• [Directions for this task]:
Your task is to write out the complete listing exactly as it is shown.
[start of Available data]
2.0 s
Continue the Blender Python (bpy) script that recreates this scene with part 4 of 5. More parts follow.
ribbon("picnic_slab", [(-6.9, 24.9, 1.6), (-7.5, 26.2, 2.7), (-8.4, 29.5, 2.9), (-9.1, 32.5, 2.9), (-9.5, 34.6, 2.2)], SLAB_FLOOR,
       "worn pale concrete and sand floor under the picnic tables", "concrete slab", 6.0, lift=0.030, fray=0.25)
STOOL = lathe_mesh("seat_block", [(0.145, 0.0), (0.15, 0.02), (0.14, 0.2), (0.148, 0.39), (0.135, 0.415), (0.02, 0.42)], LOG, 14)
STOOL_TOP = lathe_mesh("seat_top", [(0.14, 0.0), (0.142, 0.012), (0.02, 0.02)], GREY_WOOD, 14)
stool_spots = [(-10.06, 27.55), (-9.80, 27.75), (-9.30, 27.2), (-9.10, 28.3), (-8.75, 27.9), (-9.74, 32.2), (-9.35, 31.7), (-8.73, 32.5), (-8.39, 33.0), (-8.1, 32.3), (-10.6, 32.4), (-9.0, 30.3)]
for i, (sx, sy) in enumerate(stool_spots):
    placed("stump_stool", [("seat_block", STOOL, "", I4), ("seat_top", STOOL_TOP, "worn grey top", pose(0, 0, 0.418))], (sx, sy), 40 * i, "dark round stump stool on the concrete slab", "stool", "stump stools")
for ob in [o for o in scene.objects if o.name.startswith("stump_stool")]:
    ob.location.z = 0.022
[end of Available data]
• [Response to the task]:
2.0 s
Continue the Blender Python (bpy) script that recreates this scene with part 4 of 5. More parts follow.
ribbon("picnic_slab", [(-6.9, 24.9, 1.6), (-7.5, 26.2, 2.7), (-8.4, 29.5, 2.9), (-9.1, 32.5, 2.9), (-9.5, 34.6, 2.2)], SLAB_FLOOR,
       "worn pale concrete and sand floor under the picnic tables", "concrete slab", 6.0, lift=0.030, fray=0.25)
STOOL = lathe_mesh("seat_block", [(0.145, 0.0), (0.15, 0.02), (0.14, 0.2), (0.148, 0.39), (0.135, 0.415), (0.02, 0.42)], LOG, 14)
STOOL_TOP = lathe_mesh("seat_top", [(0.14, 0.0), (0.142, 0.012), (0.02, 0.02)], GREY_WOOD, 14)
stool_spots = [(-10.06, 27.55), (-9.80, 27.75), (-9.30, 27.2), (-9.10, 28.3), (-8.75, 27.9), (-9.74, 32.2), (-9.35, 31.7), (-8.73, 32.5), (-8.39, 33.0), (-8.1, 32.3), (-10.6, 32.4), (-9.0, 30.3)]
for i, (sx, sy) in enumerate(stool_spots):
    placed("stump_stool", [("seat_block", STOOL, "", I4), ("seat_top", STOOL_TOP, "worn grey top", pose(0, 0, 0.418))], (sx, sy), 40 * i, "dark round stump stool on the concrete slab", "stool", "stump stools")
for ob in [o for o in scene.objects if o.name.startswith("stump_stool")]:
    ob.location.z = 0.022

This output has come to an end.